Played “Straight ahead” The Solstice accepts a strong air stream and projects extremely well. It's time to step away from the Meyer and its countless clones. Explore a new level of depth and color with the most versatile alto mouthpiece available at any price.

The Phil-Tone Solstice will feel the most familiar to those of us used to the Meyer design while bringing a more versatile tonal palette and unique color.

The Solstice was finished similarly to the Aurora and Rift, and the exterior appearance was identical to these two pieces. The interior - although not without some rough finished spots - was well finished and the tip rail, side rails and baffle displayed a great attention to details like the other Phil-Tone mouthpieces.

Upon closer inspection it seemed like the Solstice had almost no baffle. There was just a very subtle baffle shortly after the tip rail. The floor wasn't particularly steep either. The sidewalls were generously concave and opened up into a medium sized chamber.

Playing the Phil-Tone Solstice was instantly gratifying. It blew with less resistance than the Aurora, although there was an even amount to push against at all times. The low end, palm keys and altissimo all spoke very well and I found the mouthpiece the easiest to manipulate due to its middle of the road color. I was met with a bit more resistance than I would have liked when playing the low end of the horn softly with a full sound, although it was totally manageable.

The area where the Solstice really shines is its color. I found it stayed very similar at all dynamics. Playing loudly and pushing a lot of air created more edge but the spread and warm resonance in the medium frequencies remained surprisingly consistent. This translated in a piece that you can push a lot of air through without sacrificing warmth. This color had a lot of texture and character to it which could be described as grittiness. The Aurora in comparison had a more refined and delicate color. However that is not to say you cannot play softly and beautifully on the Solstice. This mouthpiece will have no problem competing for attention in a busier and louder musical context but as soon as I held back, I found I could get a similar delicate quality as with the Aurora. The way the Solstice is voiced, with an emphasis on the medium frequencies, gave a light but present quality to this piece.

Pushing the Phil-Tone Solstice close to its limits in terms of volume transformed the piece in something quite different. Although this spread and warm resonance remained, the piece could get quite bright and dirty. I would definitely be confident bringing this piece to a fusion gig and it would allow me to keep a tonal aesthetics closer to what I strive for as opposed to playing a naturally brighter and louder mouthpiece.

The Phil-Tone Solstice is an extremely versatile mouthpiece that will offer players looking for an alternative to the Meyer design a unique warmth that they will be able to get advantage of in almost any context.

The Phil-Tone Solstice is available directly on Phil-Tone's website for $285. For more information, check out the product page. You can also reach Phil Engleman directly through email or through the webform on his website.

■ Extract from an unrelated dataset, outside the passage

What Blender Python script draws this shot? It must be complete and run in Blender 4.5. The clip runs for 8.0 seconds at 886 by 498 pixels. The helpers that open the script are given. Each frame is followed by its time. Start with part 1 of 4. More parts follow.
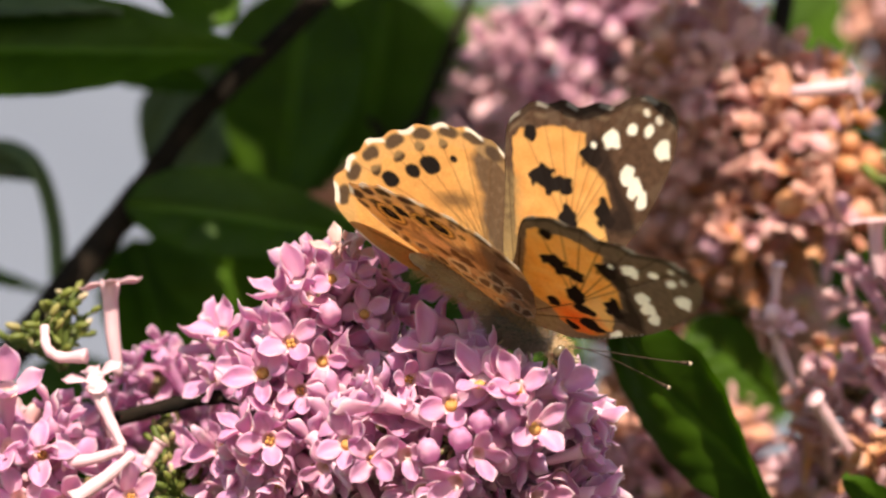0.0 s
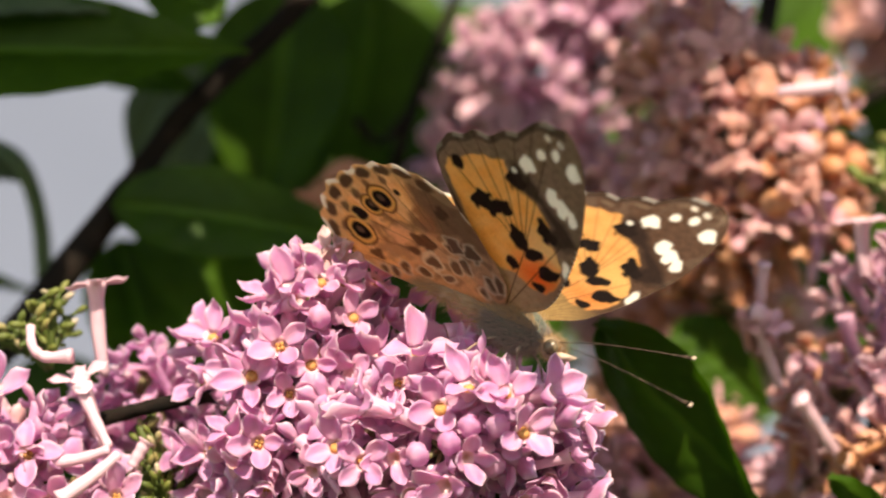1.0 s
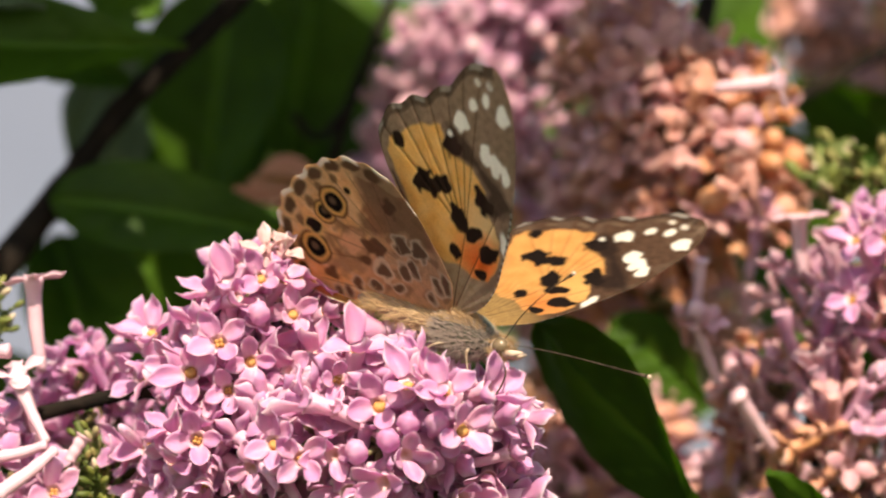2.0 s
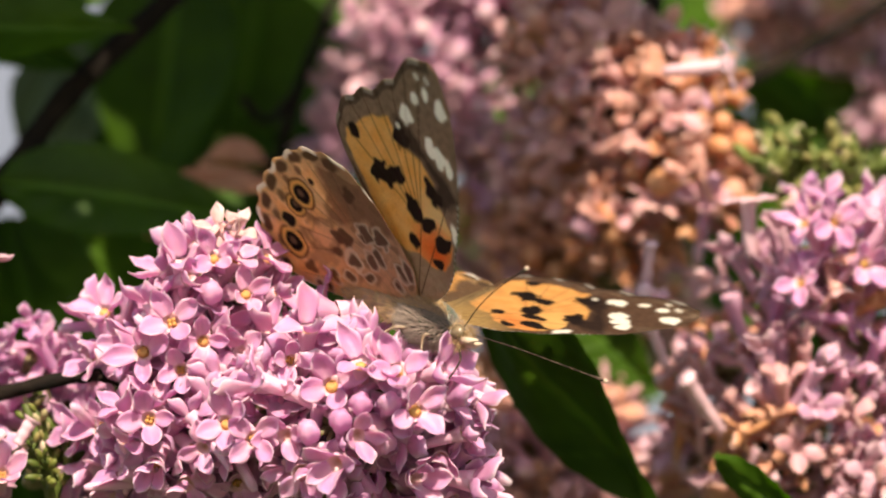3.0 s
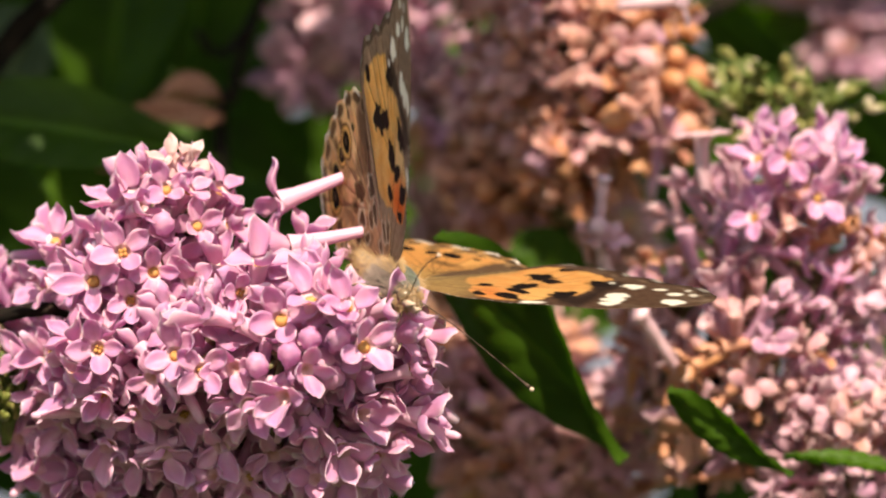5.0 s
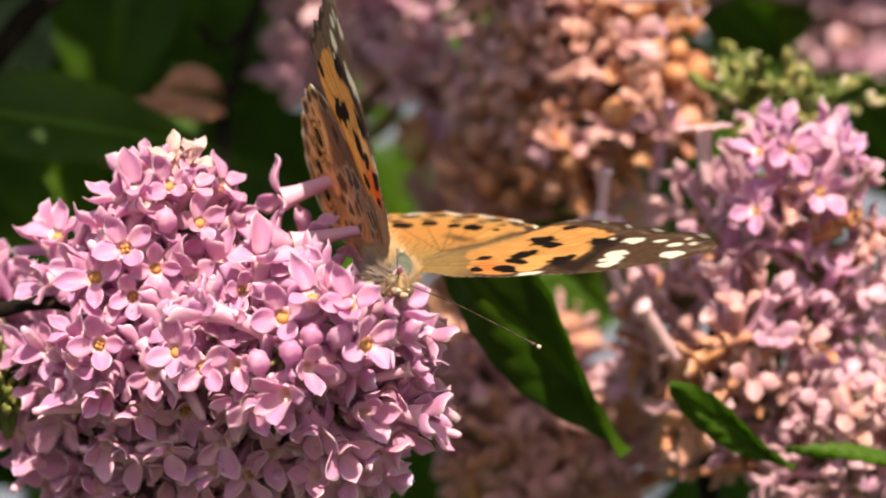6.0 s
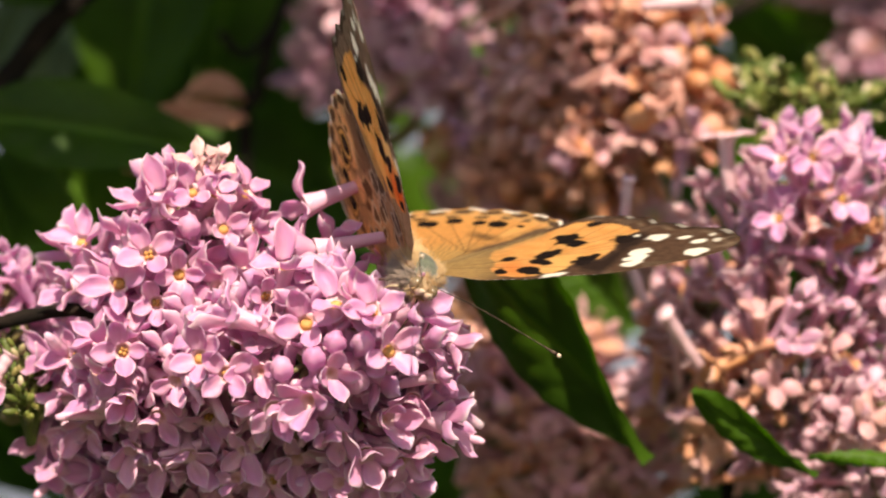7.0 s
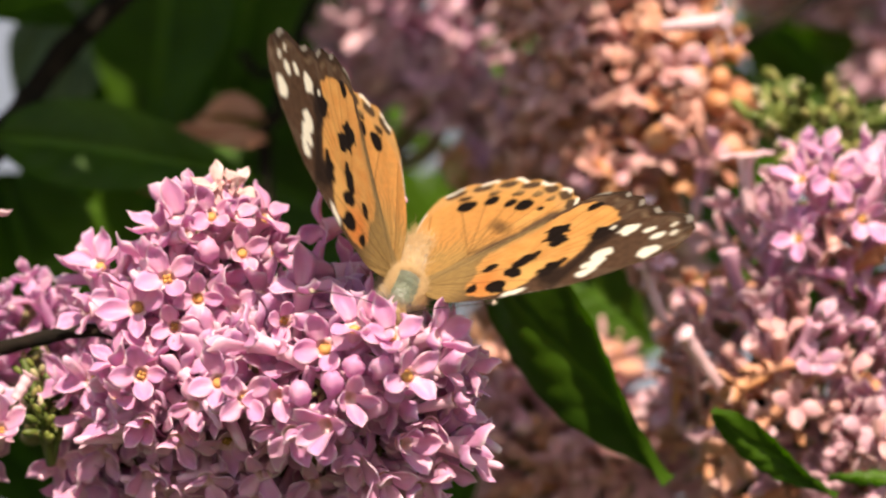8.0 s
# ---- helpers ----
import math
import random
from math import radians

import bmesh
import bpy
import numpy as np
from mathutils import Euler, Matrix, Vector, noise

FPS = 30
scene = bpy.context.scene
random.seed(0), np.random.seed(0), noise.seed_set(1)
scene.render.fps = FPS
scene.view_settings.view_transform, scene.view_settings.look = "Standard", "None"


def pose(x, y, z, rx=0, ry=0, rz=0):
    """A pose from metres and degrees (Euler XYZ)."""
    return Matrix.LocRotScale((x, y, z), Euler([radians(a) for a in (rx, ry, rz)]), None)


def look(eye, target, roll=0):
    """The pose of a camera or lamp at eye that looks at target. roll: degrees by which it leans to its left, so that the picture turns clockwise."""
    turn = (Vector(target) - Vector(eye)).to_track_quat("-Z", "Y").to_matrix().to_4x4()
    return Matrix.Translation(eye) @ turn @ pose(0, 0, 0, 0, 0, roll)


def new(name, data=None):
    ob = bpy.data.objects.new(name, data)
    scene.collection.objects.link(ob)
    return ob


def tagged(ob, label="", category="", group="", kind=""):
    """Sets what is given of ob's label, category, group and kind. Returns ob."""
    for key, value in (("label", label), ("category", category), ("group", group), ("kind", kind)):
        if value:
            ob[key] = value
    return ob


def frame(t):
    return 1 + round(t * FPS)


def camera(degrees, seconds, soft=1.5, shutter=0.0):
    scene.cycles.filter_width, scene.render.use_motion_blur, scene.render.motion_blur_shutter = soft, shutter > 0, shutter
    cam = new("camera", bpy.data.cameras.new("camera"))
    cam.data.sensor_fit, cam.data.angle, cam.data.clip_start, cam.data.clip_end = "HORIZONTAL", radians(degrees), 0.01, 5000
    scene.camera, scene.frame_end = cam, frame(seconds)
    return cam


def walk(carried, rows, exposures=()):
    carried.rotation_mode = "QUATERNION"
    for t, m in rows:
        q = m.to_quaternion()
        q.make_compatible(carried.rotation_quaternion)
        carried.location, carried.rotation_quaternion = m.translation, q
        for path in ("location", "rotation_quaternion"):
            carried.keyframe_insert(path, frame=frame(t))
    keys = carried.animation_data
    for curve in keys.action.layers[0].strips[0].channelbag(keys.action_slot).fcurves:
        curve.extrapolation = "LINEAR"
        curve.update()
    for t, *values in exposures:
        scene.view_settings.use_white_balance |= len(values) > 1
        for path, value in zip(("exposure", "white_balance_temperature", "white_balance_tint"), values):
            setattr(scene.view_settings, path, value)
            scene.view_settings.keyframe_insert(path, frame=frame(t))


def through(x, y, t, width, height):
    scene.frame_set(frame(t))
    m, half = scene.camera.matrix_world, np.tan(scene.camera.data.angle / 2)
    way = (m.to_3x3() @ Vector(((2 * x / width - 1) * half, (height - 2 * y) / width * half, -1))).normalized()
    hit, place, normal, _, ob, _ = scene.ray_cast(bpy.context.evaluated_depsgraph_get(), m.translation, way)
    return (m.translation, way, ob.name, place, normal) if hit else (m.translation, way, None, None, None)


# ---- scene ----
# A painted butterfly turning on a lilac flower head, seen through a long lens.
EYE = (0.0, -0.6, 1.4)
CAMERA_ROWS = [  # seconds, tilt, turn
    (0, 96.523, 1.501), (0.2, 96.638, 1.530), (0.4, 96.673, 1.576), (0.5, 96.661, 1.570), (0.6, 96.644, 1.576), (0.7, 96.598, 1.541), (1, 96.523, 1.357), (1.5, 96.506, 1.156), (1.8, 96.489, 0.903), (2, 96.477, 0.719), (2.2, 96.420, 0.443), (3.3, 96.167, 0.109), (3.5, 96.000, 0.000), (3.8, 95.896, -0.075), (4, 95.914, -0.109), (4.3, 95.856, -0.132), (4.5, 95.793, -0.190), (4.7, 95.712, -0.236), (5.8, 95.580, -0.316), (6, 95.569, -0.259), (6.5, 95.684, -0.115), (7, 95.643, -0.029), (7.2, 95.666, 0.058), (7.3, 95.689, 0.127), (7.4, 95.695, 0.138), (7.5, 95.712, 0.104), (7.6, 95.770, 0.029), (7.8, 95.776, 0.012), (8, 95.850, 0.173)]

cam = camera(9.0, 8.0, soft=2.1, shutter=0.3)
cam.data.dof.use_dof = True
cam.data.dof.focus_distance = 0.597
cam.data.dof.aperture_fstop = 21.0
walk(cam, [(t, pose(*EYE, tilt, 0, turn)) for t, tilt, turn in CAMERA_ROWS], [(0.0, 0.95, 7500, 10.8), (2.2, 0.94, 7500, 10.8), (4.0, 0.88, 7500, 10.8), (4.5, 0.84, 7500, 10.8), (6.0, 0.90, 7500, 10.8), (7.5, 0.87, 7500, 10.8), (8.0, 0.96, 7500, 10.8)])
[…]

  1. Thanks for the great reviews and comparable audio clips! For some reason the sound of the Phil-Tone Solstice is sticking out to me as one I should strongly consider getting. When I read the description saying it's a West Coast piece, I'm taken aback because it sounds nothing like Art, Konitz, or Desmond, like they say it should. I understand that we can make pieces sound differently than they're designed to sound but I wouldn't want to fight off a specific sound while I play.

    To my question - I would consider myself more of a Garrett with a hint of Cannonball clone, and do NOT want to sound like the old-school West Coast guys (nothing against them!). So, would you say the Phil-Tone Solstice would best capture that more versatile Garrett/Cannonball sound, like the audio clip suggests, or would you put another mouthpiece on that short list? FYI, I just sent my vintage Long Shank Soloist E off to Adam Niewood to get worked on and will be set with the Garrett only sound but I'd like a second setup with a little more versatility. Any insight on the Solstice or any other mouthpieces would be much appreciated!!

    1. It's hard to say honestly. Depending on how you blow, a piece will sound drastically different. I don't think the Solstice would be the best choice for what you're after though as you'd have to work quite hard to shape your tone the way you want. I'd probably investigate in mouthpieces with similarities to your Soloist, like the Lebayle Jazz, the Brilharts with straight sidewalls and so on.

    2. Thanks for that info! After all the reviewing was done, did any of these pieces convince you to make a purchase? If not, did you come up with a top 3 contenders to your current setup?

    3. I've been playing a Bunte 42 for a year now. James was kind enough to do a few back and forths to adjust the piece until it was perfect for me. His prices are VERY reasonable too. But this choice is more a reflection of my own taste, and how the piece pairs with the dark sounding Selmer Mark VII I play.